Description of the task: Repeat the lines below exactly as they appear, but leave out the images.

-- START OF Data extract --

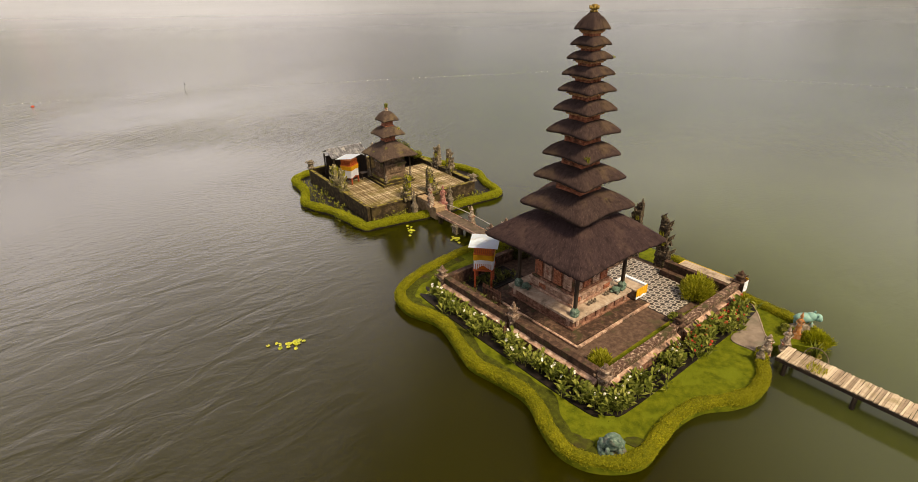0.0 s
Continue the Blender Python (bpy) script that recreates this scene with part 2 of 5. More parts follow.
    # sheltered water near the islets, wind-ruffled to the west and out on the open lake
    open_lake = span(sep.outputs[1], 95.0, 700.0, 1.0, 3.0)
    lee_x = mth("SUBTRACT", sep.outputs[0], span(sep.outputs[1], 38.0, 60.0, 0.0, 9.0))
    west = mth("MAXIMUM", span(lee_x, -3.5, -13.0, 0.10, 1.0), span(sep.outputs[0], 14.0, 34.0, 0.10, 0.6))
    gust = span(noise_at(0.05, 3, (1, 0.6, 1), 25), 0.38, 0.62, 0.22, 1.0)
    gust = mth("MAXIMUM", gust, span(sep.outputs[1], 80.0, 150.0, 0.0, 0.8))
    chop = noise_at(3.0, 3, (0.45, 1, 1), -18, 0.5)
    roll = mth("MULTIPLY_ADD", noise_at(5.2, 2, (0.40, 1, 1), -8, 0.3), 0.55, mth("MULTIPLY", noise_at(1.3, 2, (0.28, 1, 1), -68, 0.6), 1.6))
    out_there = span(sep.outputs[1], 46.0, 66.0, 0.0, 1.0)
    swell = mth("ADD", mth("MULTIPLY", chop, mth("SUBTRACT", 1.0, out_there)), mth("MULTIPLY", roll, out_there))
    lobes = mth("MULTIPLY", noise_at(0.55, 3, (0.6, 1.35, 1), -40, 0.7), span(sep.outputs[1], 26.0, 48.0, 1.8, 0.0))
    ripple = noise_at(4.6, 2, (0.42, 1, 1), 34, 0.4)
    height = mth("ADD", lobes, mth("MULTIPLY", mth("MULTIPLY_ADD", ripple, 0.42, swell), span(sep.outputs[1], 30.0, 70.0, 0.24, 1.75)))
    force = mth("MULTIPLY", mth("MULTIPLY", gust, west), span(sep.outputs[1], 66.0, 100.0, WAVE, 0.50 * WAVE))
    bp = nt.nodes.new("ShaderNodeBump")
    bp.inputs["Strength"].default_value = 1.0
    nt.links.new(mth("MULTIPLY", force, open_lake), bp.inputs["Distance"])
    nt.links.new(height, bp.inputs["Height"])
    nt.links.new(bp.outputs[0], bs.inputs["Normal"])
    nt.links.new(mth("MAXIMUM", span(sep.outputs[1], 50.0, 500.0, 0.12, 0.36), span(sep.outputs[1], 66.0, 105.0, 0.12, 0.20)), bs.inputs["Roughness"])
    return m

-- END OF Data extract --

Task output:
0.0 s
Continue the Blender Python (bpy) script that recreates this scene with part 2 of 5. More parts follow.
    # sheltered water near the islets, wind-ruffled to the west and out on the open lake
    open_lake = span(sep.outputs[1], 95.0, 700.0, 1.0, 3.0)
    lee_x = mth("SUBTRACT", sep.outputs[0], span(sep.outputs[1], 38.0, 60.0, 0.0, 9.0))
    west = mth("MAXIMUM", span(lee_x, -3.5, -13.0, 0.10, 1.0), span(sep.outputs[0], 14.0, 34.0, 0.10, 0.6))
    gust = span(noise_at(0.05, 3, (1, 0.6, 1), 25), 0.38, 0.62, 0.22, 1.0)
    gust = mth("MAXIMUM", gust, span(sep.outputs[1], 80.0, 150.0, 0.0, 0.8))
    chop = noise_at(3.0, 3, (0.45, 1, 1), -18, 0.5)
    roll = mth("MULTIPLY_ADD", noise_at(5.2, 2, (0.40, 1, 1), -8, 0.3), 0.55, mth("MULTIPLY", noise_at(1.3, 2, (0.28, 1, 1), -68, 0.6), 1.6))
    out_there = span(sep.outputs[1], 46.0, 66.0, 0.0, 1.0)
    swell = mth("ADD", mth("MULTIPLY", chop, mth("SUBTRACT", 1.0, out_there)), mth("MULTIPLY", roll, out_there))
    lobes = mth("MULTIPLY", noise_at(0.55, 3, (0.6, 1.35, 1), -40, 0.7), span(sep.outputs[1], 26.0, 48.0, 1.8, 0.0))
    ripple = noise_at(4.6, 2, (0.42, 1, 1), 34, 0.4)
    height = mth("ADD", lobes, mth("MULTIPLY", mth("MULTIPLY_ADD", ripple, 0.42, swell), span(sep.outputs[1], 30.0, 70.0, 0.24, 1.75)))
    force = mth("MULTIPLY", mth("MULTIPLY", gust, west), span(sep.outputs[1], 66.0, 100.0, WAVE, 0.50 * WAVE))
    bp = nt.nodes.new("ShaderNodeBump")
    bp.inputs["Strength"].default_value = 1.0
    nt.links.new(mth("MULTIPLY", force, open_lake), bp.inputs["Distance"])
    nt.links.new(height, bp.inputs["Height"])
    nt.links.new(bp.outputs[0], bs.inputs["Normal"])
    nt.links.new(mth("MAXIMUM", span(sep.outputs[1], 50.0, 500.0, 0.12, 0.36), span(sep.outputs[1], 66.0, 105.0, 0.12, 0.20)), bs.inputs["Roughness"])
    return m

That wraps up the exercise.